§ **TASK GOAL**
Please transcribe the data that follows without the pictures, keeping every word the same.

§ **DATA BLOCK**

_ _ _ _ _ _ _

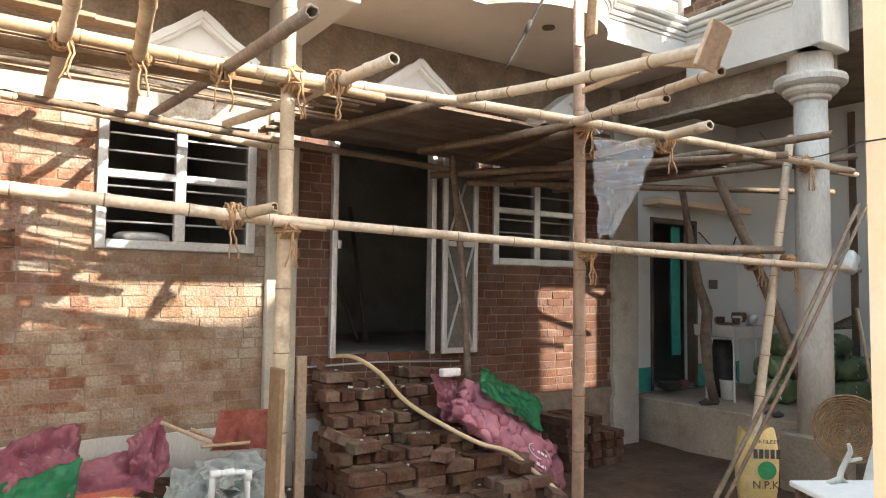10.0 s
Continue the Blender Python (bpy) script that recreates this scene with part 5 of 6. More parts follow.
def build_deck():
    """The slatted bamboo deck, with gaps, and a solid dark stretch."""
    for k, (x0, x1, y, w_, z) in enumerate(((-2.95, -0.75, 4.775, 0.16, 3.035), (-0.70, 1.05, 4.56, 0.15, 2.92), (-2.2, 0.2, 4.80, 0.13, 2.995))):
        m = Matrix.Translation((x0, y + 0.05, z)) @ Matrix.Rotation(0.034, 4, 'Y') @ Matrix.Rotation(-0.105, 4, 'Z')
        bm = B()
        box(bm, 0, x1 - x0, 0, w_, 0, 0.028, 0.004, m)
        tagged(part("deck_plank", bm, M_PLANK), "brown plank laid under the slats along the rail", "plank", "planks under the slat deck")
    d = thing("slat_deck", "springy deck of split bamboo slats with gaps", "deck", "", "", (-1, 5.2, 2.98))
    rr = random.Random(5)
    y = 4.74
    k = 0
    while y < 5.46:
        z = 3.075 + 0.006 * rr.uniform(-1, 1)
        x0, x1 = -3.05 + rr.uniform(-0.1, 0.15), 1.25 + rr.uniform(-0.3, 0.2)
        if rr.random() < 0.22:
            x0, x1 = (x0, x0 + rr.uniform(1.2, 3.2)) if rr.random() < 0.5 else (x1 - rr.uniform(1.2, 3.2), x1)
        z1 = z - 0.165
        w_ = rr.uniform(0.018, 0.052)
        bm = B()
        n = 7
        pts = []
        for i in range(n + 1):
            t = i / n
            pts.append((x0 + (x1 - x0) * t, y - 0.125 * (x0 + (x1 - x0) * t + 1.09) + 0.012 * math.sin(t * 9 + k), z + (z1 - z) * (x0 + (x1 - x0) * t + 3.05) / 4.3 + 0.014 * math.sin(t * 7 + k * 2)))
        for a, b in zip(pts, pts[1:]):
            vs = [bm.verts.new(q) for q in ((a[0], a[1] - w_ / 2, a[2]), (b[0], b[1] - w_ / 2, b[2]), (b[0], b[1] + w_ / 2, b[2]), (a[0], a[1] + w_ / 2, a[2]),
                                            (a[0], a[1] - w_ / 2, a[2] + 0.012), (b[0], b[1] - w_ / 2, b[2] + 0.012), (b[0], b[1] + w_ / 2, b[2] + 0.012), (a[0], a[1] + w_ / 2, a[2] + 0.012))]
            for f in ((0, 3, 2, 1), (4, 5, 6, 7), (0, 1, 5, 4), (2, 3, 7, 6), (1, 2, 6, 5), (3, 0, 4, 7)):
                bm.faces.new([vs[i] for i in f])
        part("slat", bm, M_MAT, d)
        y += w_ + rr.choice((0.004, 0.008, 0.012, 0.028, 0.016))
        k += 1
    # solid boards on the right
    d2 = thing("board_deck", "dark deck of close-laid shuttering boards on the scaffold", "deck", "", "", (2.8, 5, 2.95))
    for q in range(12):
        y0 = 4.52 + 0.122 * q
        m = Matrix.Translation((1.2, y0, 2.95)) @ Matrix.Rotation(0.012, 4, 'Z') @ Matrix.Rotation(0.008, 4, 'Y')
        split = rr.uniform(1.7, 2.4)
        for u0, u1 in ((rr.uniform(-0.15, 0.05), split), (split + 0.012, 4.2 + rr.uniform(-0.25, 0.2))):
            bm = B()
            dz = rr.uniform(-0.004, 0.004)
            box(bm, u0, u1, 0, 0.115, dz, 0.024 + dz, 0.003, m)
            part("board", bm, M_WOOD_DARK, d2)
    # loose boards lying along the front of the deck
    for x0, x1, y, z, h in ((-2.96, -0.24, 4.86, 3.255, 0.028), (-2.40, -0.9, 4.92, 3.225, 0.05), (-0.66, -0.02, 4.80, 3.185, 0.03), (-3.0, -1.4, 4.78, 3.17, 0.03)):
        bm = B()
        m = Matrix.Translation((x0, y, z)) @ Matrix.Rotation(0.035, 4, 'Y') @ Matrix.Rotation(-0.05, 4, 'Z')
        box(bm, 0, x1 - x0, 0, 0.14, 0, h, 0.004, m)
        tagged(part("loose_board", bm, M_PLANK), "rough sawn board lying along the scaffold deck", "board", "boards on the scaffold")
    # the forked prop head on the long pole
    h = thing("timber_bracket", "L-shaped timber bracket nailed to the end of a long bamboo pole", "bracket", "", "", (1.75, 2.3, 2.6))
    for a, b, w_, t_ in (((1.955, 2.80, 2.835), (1.755, 2.24, 2.632), 0.028, 0.03), ((1.70, 2.265, 2.60), (1.725, 2.20, 2.775), 0.068, 0.024), ((2.36, 3.62, 2.935), (1.98, 2.84, 2.80), 0.018, 0.02)):
        a, b = Vector(a), Vector(b)
        dd = b - a
        side = Vector((1, 0.0, 0)) if dd.z > 0 else Vector((0, 0, 1))
        zz = dd.normalized()
        yy = zz.cross(side).normalized()
        xx = yy.cross(zz)
        m = Matrix.Translation(a) @ Matrix((xx, yy, zz)).transposed().to_4x4()
        bm = B()
        box(bm, -w_, w_, -t_ / 2, t_ / 2, 0, dd.length, 0.004, m)
        part("timber", bm, M_WOOD, h)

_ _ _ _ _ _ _

§ **PROBLEM SOLUTION**
10.0 s
Continue the Blender Python (bpy) script that recreates this scene with part 5 of 6. More parts follow.
def build_deck():
    """The slatted bamboo deck, with gaps, and a solid dark stretch."""
    for k, (x0, x1, y, w_, z) in enumerate(((-2.95, -0.75, 4.775, 0.16, 3.035), (-0.70, 1.05, 4.56, 0.15, 2.92), (-2.2, 0.2, 4.80, 0.13, 2.995))):
        m = Matrix.Translation((x0, y + 0.05, z)) @ Matrix.Rotation(0.034, 4, 'Y') @ Matrix.Rotation(-0.105, 4, 'Z')
        bm = B()
        box(bm, 0, x1 - x0, 0, w_, 0, 0.028, 0.004, m)
        tagged(part("deck_plank", bm, M_PLANK), "brown plank laid under the slats along the rail", "plank", "planks under the slat deck")
    d = thing("slat_deck", "springy deck of split bamboo slats with gaps", "deck", "", "", (-1, 5.2, 2.98))
    rr = random.Random(5)
    y = 4.74
    k = 0
    while y < 5.46:
        z = 3.075 + 0.006 * rr.uniform(-1, 1)
        x0, x1 = -3.05 + rr.uniform(-0.1, 0.15), 1.25 + rr.uniform(-0.3, 0.2)
        if rr.random() < 0.22:
            x0, x1 = (x0, x0 + rr.uniform(1.2, 3.2)) if rr.random() < 0.5 else (x1 - rr.uniform(1.2, 3.2), x1)
        z1 = z - 0.165
        w_ = rr.uniform(0.018, 0.052)
        bm = B()
        n = 7
        pts = []
        for i in range(n + 1):
            t = i / n
            pts.append((x0 + (x1 - x0) * t, y - 0.125 * (x0 + (x1 - x0) * t + 1.09) + 0.012 * math.sin(t * 9 + k), z + (z1 - z) * (x0 + (x1 - x0) * t + 3.05) / 4.3 + 0.014 * math.sin(t * 7 + k * 2)))
        for a, b in zip(pts, pts[1:]):
            vs = [bm.verts.new(q) for q in ((a[0], a[1] - w_ / 2, a[2]), (b[0], b[1] - w_ / 2, b[2]), (b[0], b[1] + w_ / 2, b[2]), (a[0], a[1] + w_ / 2, a[2]),
                                            (a[0], a[1] - w_ / 2, a[2] + 0.012), (b[0], b[1] - w_ / 2, b[2] + 0.012), (b[0], b[1] + w_ / 2, b[2] + 0.012), (a[0], a[1] + w_ / 2, a[2] + 0.012))]
            for f in ((0, 3, 2, 1), (4, 5, 6, 7), (0, 1, 5, 4), (2, 3, 7, 6), (1, 2, 6, 5), (3, 0, 4, 7)):
                bm.faces.new([vs[i] for i in f])
        part("slat", bm, M_MAT, d)
        y += w_ + rr.choice((0.004, 0.008, 0.012, 0.028, 0.016))
        k += 1
    # solid boards on the right
    d2 = thing("board_deck", "dark deck of close-laid shuttering boards on the scaffold", "deck", "", "", (2.8, 5, 2.95))
    for q in range(12):
        y0 = 4.52 + 0.122 * q
        m = Matrix.Translation((1.2, y0, 2.95)) @ Matrix.Rotation(0.012, 4, 'Z') @ Matrix.Rotation(0.008, 4, 'Y')
        split = rr.uniform(1.7, 2.4)
        for u0, u1 in ((rr.uniform(-0.15, 0.05), split), (split + 0.012, 4.2 + rr.uniform(-0.25, 0.2))):
            bm = B()
            dz = rr.uniform(-0.004, 0.004)
            box(bm, u0, u1, 0, 0.115, dz, 0.024 + dz, 0.003, m)
            part("board", bm, M_WOOD_DARK, d2)
    # loose boards lying along the front of the deck
    for x0, x1, y, z, h in ((-2.96, -0.24, 4.86, 3.255, 0.028), (-2.40, -0.9, 4.92, 3.225, 0.05), (-0.66, -0.02, 4.80, 3.185, 0.03), (-3.0, -1.4, 4.78, 3.17, 0.03)):
        bm = B()
        m = Matrix.Translation((x0, y, z)) @ Matrix.Rotation(0.035, 4, 'Y') @ Matrix.Rotation(-0.05, 4, 'Z')
        box(bm, 0, x1 - x0, 0, 0.14, 0, h, 0.004, m)
        tagged(part("loose_board", bm, M_PLANK), "rough sawn board lying along the scaffold deck", "board", "boards on the scaffold")
    # the forked prop head on the long pole
    h = thing("timber_bracket", "L-shaped timber bracket nailed to the end of a long bamboo pole", "bracket", "", "", (1.75, 2.3, 2.6))
    for a, b, w_, t_ in (((1.955, 2.80, 2.835), (1.755, 2.24, 2.632), 0.028, 0.03), ((1.70, 2.265, 2.60), (1.725, 2.20, 2.775), 0.068, 0.024), ((2.36, 3.62, 2.935), (1.98, 2.84, 2.80), 0.018, 0.02)):
        a, b = Vector(a), Vector(b)
        dd = b - a
        side = Vector((1, 0.0, 0)) if dd.z > 0 else Vector((0, 0, 1))
        zz = dd.normalized()
        yy = zz.cross(side).normalized()
        xx = yy.cross(zz)
        m = Matrix.Translation(a) @ Matrix((xx, yy, zz)).transposed().to_4x4()
        bm = B()
        box(bm, -w_, w_, -t_ / 2, t_ / 2, 0, dd.length, 0.004, m)
        part("timber", bm, M_WOOD, h)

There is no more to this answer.